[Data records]

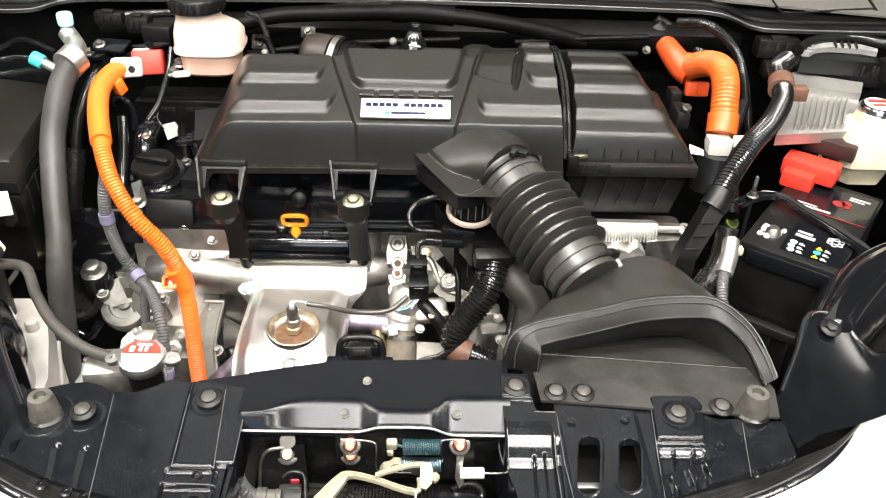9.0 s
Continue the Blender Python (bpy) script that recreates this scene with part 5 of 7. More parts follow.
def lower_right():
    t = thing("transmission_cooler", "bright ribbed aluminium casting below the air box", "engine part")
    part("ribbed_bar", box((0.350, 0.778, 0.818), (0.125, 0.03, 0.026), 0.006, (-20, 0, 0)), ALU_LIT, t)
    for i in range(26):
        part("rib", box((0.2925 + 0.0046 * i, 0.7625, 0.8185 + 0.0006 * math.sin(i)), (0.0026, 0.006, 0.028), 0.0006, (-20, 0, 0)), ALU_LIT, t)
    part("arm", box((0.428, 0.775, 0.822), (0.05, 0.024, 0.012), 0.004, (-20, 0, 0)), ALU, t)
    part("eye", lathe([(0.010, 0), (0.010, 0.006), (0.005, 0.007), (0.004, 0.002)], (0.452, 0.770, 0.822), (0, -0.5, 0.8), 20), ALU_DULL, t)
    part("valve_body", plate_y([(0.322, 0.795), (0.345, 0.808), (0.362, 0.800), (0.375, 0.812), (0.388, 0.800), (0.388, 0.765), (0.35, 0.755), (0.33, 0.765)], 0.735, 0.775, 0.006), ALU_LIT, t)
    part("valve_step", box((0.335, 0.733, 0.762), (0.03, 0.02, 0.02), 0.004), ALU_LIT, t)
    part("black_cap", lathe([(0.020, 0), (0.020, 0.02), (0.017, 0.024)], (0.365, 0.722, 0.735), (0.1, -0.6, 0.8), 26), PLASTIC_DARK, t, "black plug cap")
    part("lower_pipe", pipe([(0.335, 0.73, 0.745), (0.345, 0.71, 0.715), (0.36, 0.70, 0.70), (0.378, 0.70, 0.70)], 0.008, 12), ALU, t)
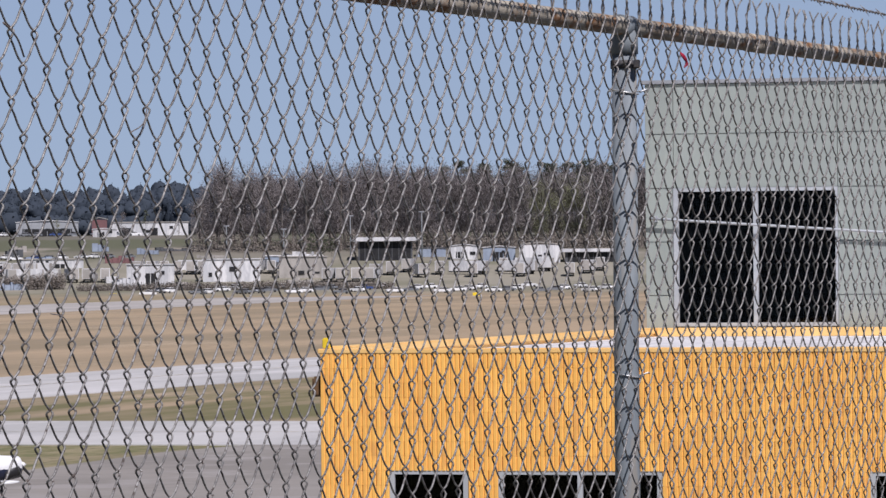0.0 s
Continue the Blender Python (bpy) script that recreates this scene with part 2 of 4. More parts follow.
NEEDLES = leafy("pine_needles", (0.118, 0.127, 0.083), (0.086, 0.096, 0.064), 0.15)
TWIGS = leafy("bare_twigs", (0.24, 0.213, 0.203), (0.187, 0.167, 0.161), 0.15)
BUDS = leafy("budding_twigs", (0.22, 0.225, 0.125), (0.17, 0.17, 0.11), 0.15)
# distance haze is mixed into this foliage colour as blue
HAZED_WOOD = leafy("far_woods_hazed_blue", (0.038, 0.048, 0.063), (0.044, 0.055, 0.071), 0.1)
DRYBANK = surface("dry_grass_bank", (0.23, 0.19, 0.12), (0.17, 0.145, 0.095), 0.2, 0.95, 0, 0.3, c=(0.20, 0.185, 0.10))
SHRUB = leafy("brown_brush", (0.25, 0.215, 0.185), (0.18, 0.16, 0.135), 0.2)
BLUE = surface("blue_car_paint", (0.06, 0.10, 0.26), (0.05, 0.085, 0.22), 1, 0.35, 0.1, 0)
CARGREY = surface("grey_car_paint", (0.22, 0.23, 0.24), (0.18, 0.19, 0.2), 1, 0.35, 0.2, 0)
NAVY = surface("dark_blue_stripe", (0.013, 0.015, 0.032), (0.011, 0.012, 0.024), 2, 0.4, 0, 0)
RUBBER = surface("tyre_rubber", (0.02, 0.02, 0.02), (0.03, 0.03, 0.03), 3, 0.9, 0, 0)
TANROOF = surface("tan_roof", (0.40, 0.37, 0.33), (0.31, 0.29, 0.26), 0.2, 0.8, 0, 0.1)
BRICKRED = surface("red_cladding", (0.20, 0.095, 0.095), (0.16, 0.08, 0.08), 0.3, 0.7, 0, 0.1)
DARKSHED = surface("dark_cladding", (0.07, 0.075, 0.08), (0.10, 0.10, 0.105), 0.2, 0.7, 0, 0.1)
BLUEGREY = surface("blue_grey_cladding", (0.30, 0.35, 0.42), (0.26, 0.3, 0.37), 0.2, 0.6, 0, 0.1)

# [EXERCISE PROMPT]
Without the pictures, restate each entry exactly.

# [EXPECTED OUTPUT]
9.0 s
Continue the Blender Python (bpy) script that recreates this scene with part 5 of 7. More parts follow.
def lower_right():
    t = thing("transmission_cooler", "bright ribbed aluminium casting below the air box", "engine part")
    part("ribbed_bar", box((0.350, 0.778, 0.818), (0.125, 0.03, 0.026), 0.006, (-20, 0, 0)), ALU_LIT, t)
    for i in range(26):
        part("rib", box((0.2925 + 0.0046 * i, 0.7625, 0.8185 + 0.0006 * math.sin(i)), (0.0026, 0.006, 0.028), 0.0006, (-20, 0, 0)), ALU_LIT, t)
    part("arm", box((0.428, 0.775, 0.822), (0.05, 0.024, 0.012), 0.004, (-20, 0, 0)), ALU, t)
    part("eye", lathe([(0.010, 0), (0.010, 0.006), (0.005, 0.007), (0.004, 0.002)], (0.452, 0.770, 0.822), (0, -0.5, 0.8), 20), ALU_DULL, t)
    part("valve_body", plate_y([(0.322, 0.795), (0.345, 0.808), (0.362, 0.800), (0.375, 0.812), (0.388, 0.800), (0.388, 0.765), (0.35, 0.755), (0.33, 0.765)], 0.735, 0.775, 0.006), ALU_LIT, t)
    part("valve_step", box((0.335, 0.733, 0.762), (0.03, 0.02, 0.02), 0.004), ALU_LIT, t)
    part("black_cap", lathe([(0.020, 0), (0.020, 0.02), (0.017, 0.024)], (0.365, 0.722, 0.735), (0.1, -0.6, 0.8), 26), PLASTIC_DARK, t, "black plug cap")
    part("lower_pipe", pipe([(0.335, 0.73, 0.745), (0.345, 0.71, 0.715), (0.36, 0.70, 0.70), (0.378, 0.70, 0.70)], 0.008, 12), ALU, t)
0.0 s
Continue the Blender Python (bpy) script that recreates this scene with part 2 of 4. More parts follow.
NEEDLES = leafy("pine_needles", (0.118, 0.127, 0.083), (0.086, 0.096, 0.064), 0.15)
TWIGS = leafy("bare_twigs", (0.24, 0.213, 0.203), (0.187, 0.167, 0.161), 0.15)
BUDS = leafy("budding_twigs", (0.22, 0.225, 0.125), (0.17, 0.17, 0.11), 0.15)
# distance haze is mixed into this foliage colour as blue
HAZED_WOOD = leafy("far_woods_hazed_blue", (0.038, 0.048, 0.063), (0.044, 0.055, 0.071), 0.1)
DRYBANK = surface("dry_grass_bank", (0.23, 0.19, 0.12), (0.17, 0.145, 0.095), 0.2, 0.95, 0, 0.3, c=(0.20, 0.185, 0.10))
SHRUB = leafy("brown_brush", (0.25, 0.215, 0.185), (0.18, 0.16, 0.135), 0.2)
BLUE = surface("blue_car_paint", (0.06, 0.10, 0.26), (0.05, 0.085, 0.22), 1, 0.35, 0.1, 0)
CARGREY = surface("grey_car_paint", (0.22, 0.23, 0.24), (0.18, 0.19, 0.2), 1, 0.35, 0.2, 0)
NAVY = surface("dark_blue_stripe", (0.013, 0.015, 0.032), (0.011, 0.012, 0.024), 2, 0.4, 0, 0)
RUBBER = surface("tyre_rubber", (0.02, 0.02, 0.02), (0.03, 0.03, 0.03), 3, 0.9, 0, 0)
TANROOF = surface("tan_roof", (0.40, 0.37, 0.33), (0.31, 0.29, 0.26), 0.2, 0.8, 0, 0.1)
BRICKRED = surface("red_cladding", (0.20, 0.095, 0.095), (0.16, 0.08, 0.08), 0.3, 0.7, 0, 0.1)
DARKSHED = surface("dark_cladding", (0.07, 0.075, 0.08), (0.10, 0.10, 0.105), 0.2, 0.7, 0, 0.1)
BLUEGREY = surface("blue_grey_cladding", (0.30, 0.35, 0.42), (0.26, 0.3, 0.37), 0.2, 0.6, 0, 0.1)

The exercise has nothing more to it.